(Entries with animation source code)
========================================
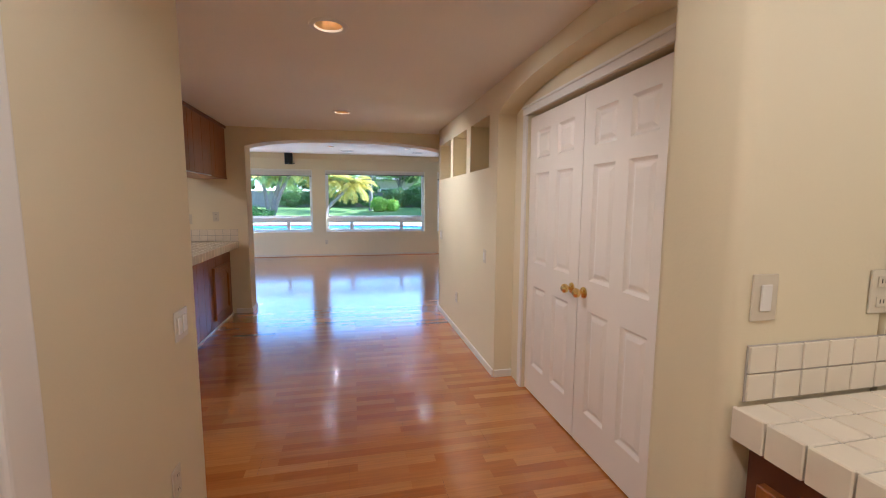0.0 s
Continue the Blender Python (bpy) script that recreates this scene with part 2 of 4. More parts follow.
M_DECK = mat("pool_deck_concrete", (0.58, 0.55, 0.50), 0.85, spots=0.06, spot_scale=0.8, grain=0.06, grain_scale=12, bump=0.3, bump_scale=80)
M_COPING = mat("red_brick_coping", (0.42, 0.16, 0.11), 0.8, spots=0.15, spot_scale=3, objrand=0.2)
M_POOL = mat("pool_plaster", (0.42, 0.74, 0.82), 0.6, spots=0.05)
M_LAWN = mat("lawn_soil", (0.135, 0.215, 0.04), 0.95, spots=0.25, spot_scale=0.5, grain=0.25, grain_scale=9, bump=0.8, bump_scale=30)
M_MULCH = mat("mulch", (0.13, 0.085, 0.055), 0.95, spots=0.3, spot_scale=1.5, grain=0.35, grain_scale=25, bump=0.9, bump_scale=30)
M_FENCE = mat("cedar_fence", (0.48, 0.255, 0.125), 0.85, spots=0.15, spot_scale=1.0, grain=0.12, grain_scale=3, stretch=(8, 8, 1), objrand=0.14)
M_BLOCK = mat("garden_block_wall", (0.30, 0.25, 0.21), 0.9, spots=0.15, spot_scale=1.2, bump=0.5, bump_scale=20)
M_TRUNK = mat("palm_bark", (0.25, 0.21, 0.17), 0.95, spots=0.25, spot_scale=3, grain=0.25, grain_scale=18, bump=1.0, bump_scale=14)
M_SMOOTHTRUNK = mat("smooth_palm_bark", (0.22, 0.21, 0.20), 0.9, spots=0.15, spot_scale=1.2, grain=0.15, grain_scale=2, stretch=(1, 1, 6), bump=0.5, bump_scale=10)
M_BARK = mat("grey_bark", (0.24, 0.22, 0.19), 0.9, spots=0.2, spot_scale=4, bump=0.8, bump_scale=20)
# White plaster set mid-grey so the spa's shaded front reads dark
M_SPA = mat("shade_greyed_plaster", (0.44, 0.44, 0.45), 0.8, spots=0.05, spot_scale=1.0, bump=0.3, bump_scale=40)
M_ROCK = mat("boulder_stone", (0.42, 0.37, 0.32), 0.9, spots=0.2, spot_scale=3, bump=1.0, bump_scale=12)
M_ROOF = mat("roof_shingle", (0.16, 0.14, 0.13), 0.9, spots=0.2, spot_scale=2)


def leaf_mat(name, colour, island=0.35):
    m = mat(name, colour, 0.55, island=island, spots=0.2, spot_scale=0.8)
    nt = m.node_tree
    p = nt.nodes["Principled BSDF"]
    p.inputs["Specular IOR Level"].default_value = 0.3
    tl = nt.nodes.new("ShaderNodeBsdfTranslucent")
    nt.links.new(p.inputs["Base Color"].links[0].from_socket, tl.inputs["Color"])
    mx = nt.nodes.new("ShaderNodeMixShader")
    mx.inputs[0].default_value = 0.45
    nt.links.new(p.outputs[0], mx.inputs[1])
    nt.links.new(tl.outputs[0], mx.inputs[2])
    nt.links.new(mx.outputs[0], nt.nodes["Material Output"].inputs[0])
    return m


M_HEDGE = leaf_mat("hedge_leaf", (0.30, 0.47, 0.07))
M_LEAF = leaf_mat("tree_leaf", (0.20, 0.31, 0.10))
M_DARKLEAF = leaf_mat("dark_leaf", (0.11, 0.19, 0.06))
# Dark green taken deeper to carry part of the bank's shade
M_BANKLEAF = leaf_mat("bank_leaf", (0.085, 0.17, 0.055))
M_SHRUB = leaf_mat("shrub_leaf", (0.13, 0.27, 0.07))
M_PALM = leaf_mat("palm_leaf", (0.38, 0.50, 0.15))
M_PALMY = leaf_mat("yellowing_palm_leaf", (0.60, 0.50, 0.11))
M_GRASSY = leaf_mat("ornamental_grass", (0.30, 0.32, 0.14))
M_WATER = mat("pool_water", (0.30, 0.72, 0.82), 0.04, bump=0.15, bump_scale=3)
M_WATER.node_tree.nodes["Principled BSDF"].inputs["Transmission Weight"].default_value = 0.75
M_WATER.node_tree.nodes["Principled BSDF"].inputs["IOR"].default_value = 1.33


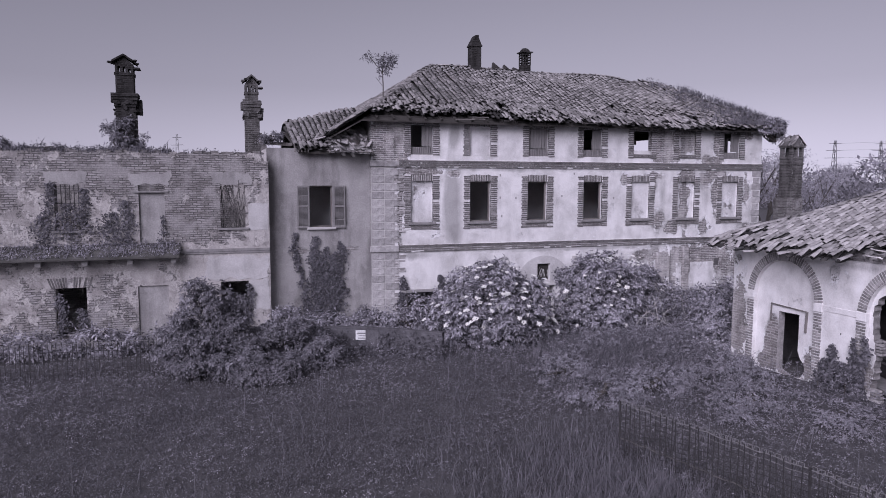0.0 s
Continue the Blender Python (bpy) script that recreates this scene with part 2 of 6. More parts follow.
========================================
_What you have to do:_ Output the data above without changes, apart from leaving out the pictures.

_Task solution:_
0.0 s
Continue the Blender Python (bpy) script that recreates this scene with part 2 of 4. More parts follow.
M_DECK = mat("pool_deck_concrete", (0.58, 0.55, 0.50), 0.85, spots=0.06, spot_scale=0.8, grain=0.06, grain_scale=12, bump=0.3, bump_scale=80)
M_COPING = mat("red_brick_coping", (0.42, 0.16, 0.11), 0.8, spots=0.15, spot_scale=3, objrand=0.2)
M_POOL = mat("pool_plaster", (0.42, 0.74, 0.82), 0.6, spots=0.05)
M_LAWN = mat("lawn_soil", (0.135, 0.215, 0.04), 0.95, spots=0.25, spot_scale=0.5, grain=0.25, grain_scale=9, bump=0.8, bump_scale=30)
M_MULCH = mat("mulch", (0.13, 0.085, 0.055), 0.95, spots=0.3, spot_scale=1.5, grain=0.35, grain_scale=25, bump=0.9, bump_scale=30)
M_FENCE = mat("cedar_fence", (0.48, 0.255, 0.125), 0.85, spots=0.15, spot_scale=1.0, grain=0.12, grain_scale=3, stretch=(8, 8, 1), objrand=0.14)
M_BLOCK = mat("garden_block_wall", (0.30, 0.25, 0.21), 0.9, spots=0.15, spot_scale=1.2, bump=0.5, bump_scale=20)
M_TRUNK = mat("palm_bark", (0.25, 0.21, 0.17), 0.95, spots=0.25, spot_scale=3, grain=0.25, grain_scale=18, bump=1.0, bump_scale=14)
M_SMOOTHTRUNK = mat("smooth_palm_bark", (0.22, 0.21, 0.20), 0.9, spots=0.15, spot_scale=1.2, grain=0.15, grain_scale=2, stretch=(1, 1, 6), bump=0.5, bump_scale=10)
M_BARK = mat("grey_bark", (0.24, 0.22, 0.19), 0.9, spots=0.2, spot_scale=4, bump=0.8, bump_scale=20)
# White plaster set mid-grey so the spa's shaded front reads dark
M_SPA = mat("shade_greyed_plaster", (0.44, 0.44, 0.45), 0.8, spots=0.05, spot_scale=1.0, bump=0.3, bump_scale=40)
M_ROCK = mat("boulder_stone", (0.42, 0.37, 0.32), 0.9, spots=0.2, spot_scale=3, bump=1.0, bump_scale=12)
M_ROOF = mat("roof_shingle", (0.16, 0.14, 0.13), 0.9, spots=0.2, spot_scale=2)


def leaf_mat(name, colour, island=0.35):
    m = mat(name, colour, 0.55, island=island, spots=0.2, spot_scale=0.8)
    nt = m.node_tree
    p = nt.nodes["Principled BSDF"]
    p.inputs["Specular IOR Level"].default_value = 0.3
    tl = nt.nodes.new("ShaderNodeBsdfTranslucent")
    nt.links.new(p.inputs["Base Color"].links[0].from_socket, tl.inputs["Color"])
    mx = nt.nodes.new("ShaderNodeMixShader")
    mx.inputs[0].default_value = 0.45
    nt.links.new(p.outputs[0], mx.inputs[1])
    nt.links.new(tl.outputs[0], mx.inputs[2])
    nt.links.new(mx.outputs[0], nt.nodes["Material Output"].inputs[0])
    return m


M_HEDGE = leaf_mat("hedge_leaf", (0.30, 0.47, 0.07))
M_LEAF = leaf_mat("tree_leaf", (0.20, 0.31, 0.10))
M_DARKLEAF = leaf_mat("dark_leaf", (0.11, 0.19, 0.06))
# Dark green taken deeper to carry part of the bank's shade
M_BANKLEAF = leaf_mat("bank_leaf", (0.085, 0.17, 0.055))
M_SHRUB = leaf_mat("shrub_leaf", (0.13, 0.27, 0.07))
M_PALM = leaf_mat("palm_leaf", (0.38, 0.50, 0.15))
M_PALMY = leaf_mat("yellowing_palm_leaf", (0.60, 0.50, 0.11))
M_GRASSY = leaf_mat("ornamental_grass", (0.30, 0.32, 0.14))
M_WATER = mat("pool_water", (0.30, 0.72, 0.82), 0.04, bump=0.15, bump_scale=3)
M_WATER.node_tree.nodes["Principled BSDF"].inputs["Transmission Weight"].default_value = 0.75
M_WATER.node_tree.nodes["Principled BSDF"].inputs["IOR"].default_value = 1.33


0.0 s
Continue the Blender Python (bpy) script that recreates this scene with part 2 of 6. More parts follow.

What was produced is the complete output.